To navigate the complex legal and administrative hurdles of this dual-listing process, the chipmaker has appointed some of China’s most prestigious investment banks. State-backed investment bank China International Capital Corporation (CICC), alongside CITIC Securities and Huatai Securities, is serving as the lead underwriter and tutoring sponsors. These financial institutions are currently guiding the company’s executives through the mandatory corporate tutoring and compliance audits required by the China Securities Regulatory Commission before a company can formally list on mainland exchanges.
Kunlunxin’s journey to a potential $50 billion valuation is rooted in its origin as an in-house hardware division. Baidu initially founded the business unit in 2012 to design custom processors optimized for its own massive search engines, cloud computing networks, and early-stage autonomous driving projects. As the domestic demand for AI silicon accelerated, Baidu spun off the chip division into an independently operated corporate entity, although the parent company still retains a controlling equity stake. While the startup continues to supply the bulk of its high-performance chips to Baidu’s internal data centers, it has successfully expanded its external commercial sales to other major Chinese tech giants.
Despite the regulatory controversies surrounding its IPO terms, the company’s hardware has proved its technical viability by securing high-profile corporate clients. Industry reports reveal that social media and gaming giant Tencent is already an active customer, utilizing Kunlunxin’s processors to power its own cloud-based AI training workloads. Furthermore, sources familiar with the matter indicate that TikTok’s parent company, ByteDance, is currently in advanced discussions to acquire a massive volume of Kunlunxin chips to diversify its hardware supply chain amid tightening international trade restrictions. These high-profile customer wins provide crucial validation for the company’s technical roadmap, proving its processors can serve as a viable domestic alternative to restricted Western silicon.
The massive public offering arrives amid a spectacular, AI-driven fundraising boom that has re-energized the Hong Kong financial sector. Despite facing a sluggish broader equity market and rising geopolitical tensions, Hong Kong raised nearly $44 billion in equity capital during the first half of the year, marking a five-year high for the city. This dramatic 29% surge in capital formation was driven almost entirely by Chinese technology companies along the AI supply chain, racing to build out their manufacturing capacities. With prominent battery manufacturers and AI model developers successfully launching multi-billion-dollar placements, the market sentiment remains highly optimistic, providing the perfect launch window for Kunlunxin’s public debut.

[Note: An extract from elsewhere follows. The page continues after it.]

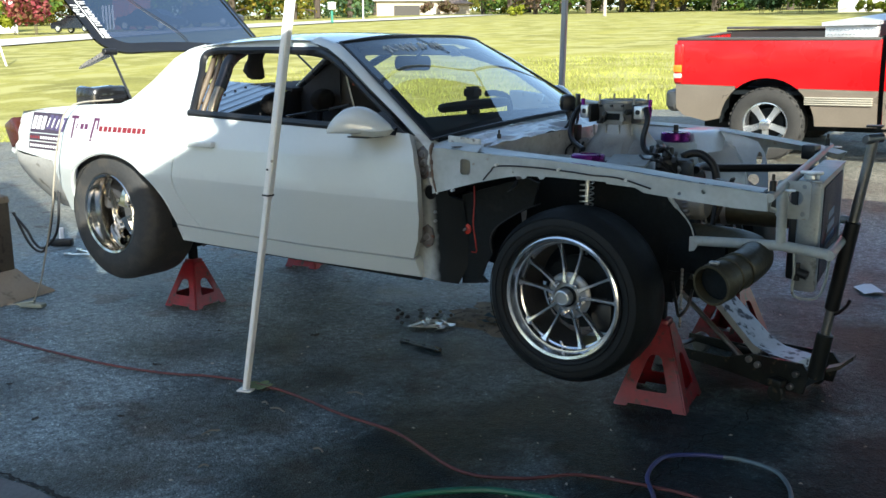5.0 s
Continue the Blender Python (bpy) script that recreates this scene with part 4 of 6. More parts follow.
for k in range(3):
    part("plug_lead", tube([(-0.305 + 0.02 * k, -0.14, 0.97), (-0.315 + 0.03 * k, -0.19, 0.945 - 0.008 * k), (-0.30 + 0.05 * k, -0.235, 0.90), (-0.285 + 0.06 * k, -0.27, 0.875)], 0.0045, 6), BLACK, module)
for x, z, m in ((-0.352, 0.945, BLACK), (-0.372, 0.93, RED_WIRE), (-0.360, 0.915, BLACK)):
    part("connector", box((x, -0.20, z), (0.016, 0.022, 0.013), 0.002, (0, 14, 0)), m, engine)
HOSES = [([(-0.29, -0.12, 1.12), (-0.305, -0.15, 1.08), (-0.30, -0.19, 1.02), (-0.265, -0.23, 0.98), (-0.19, -0.29, 0.955)], 0.0115),
         ([(0.0, -0.12, 1.115), (0.022, -0.15, 1.07), (0.015, -0.17, 1.00), (0.04, -0.20, 0.955), (0.11, -0.235, 0.935)], 0.0115),
         ([(-0.40, 0.03, 1.10), (-0.345, -0.04, 1.085), (-0.33, -0.09, 1.03), (-0.34, -0.18, 0.97)], 0.006),
         ([(-0.41, 0.03, 1.09), (-0.375, -0.04, 1.075), (-0.375, -0.10, 1.02), (-0.425, -0.19, 0.955), (-0.415, -0.21, 0.925), (-0.385, -0.22, 0.918)], 0.006),
         ([(0.09, -0.25, 0.93), (0.02, -0.30, 0.92), (-0.06, -0.33, 0.91), (-0.14, -0.34, 0.90)], 0.011)]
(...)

Ultimately, Kunlunxin’s ambitious $50 billion IPO strategy highlights how central semiconductor self-reliance has become to national economic security. As trade restrictions continue to limit access to high-end global processors, domestic tech companies are under immense pressure to support local chipmakers and build a highly resilient, sovereign hardware ecosystem. While the controversial strategy of tying share allocations to physical chip purchases will undoubtedly draw intense scrutiny from international investors, it proves that Chinese tech giants are willing to deploy unconventional financial tactics to secure their supply chains. The success of this public listing will serve as a vital indicator of whether China can successfully finance its semiconductor revolution using its own domestic capital markets.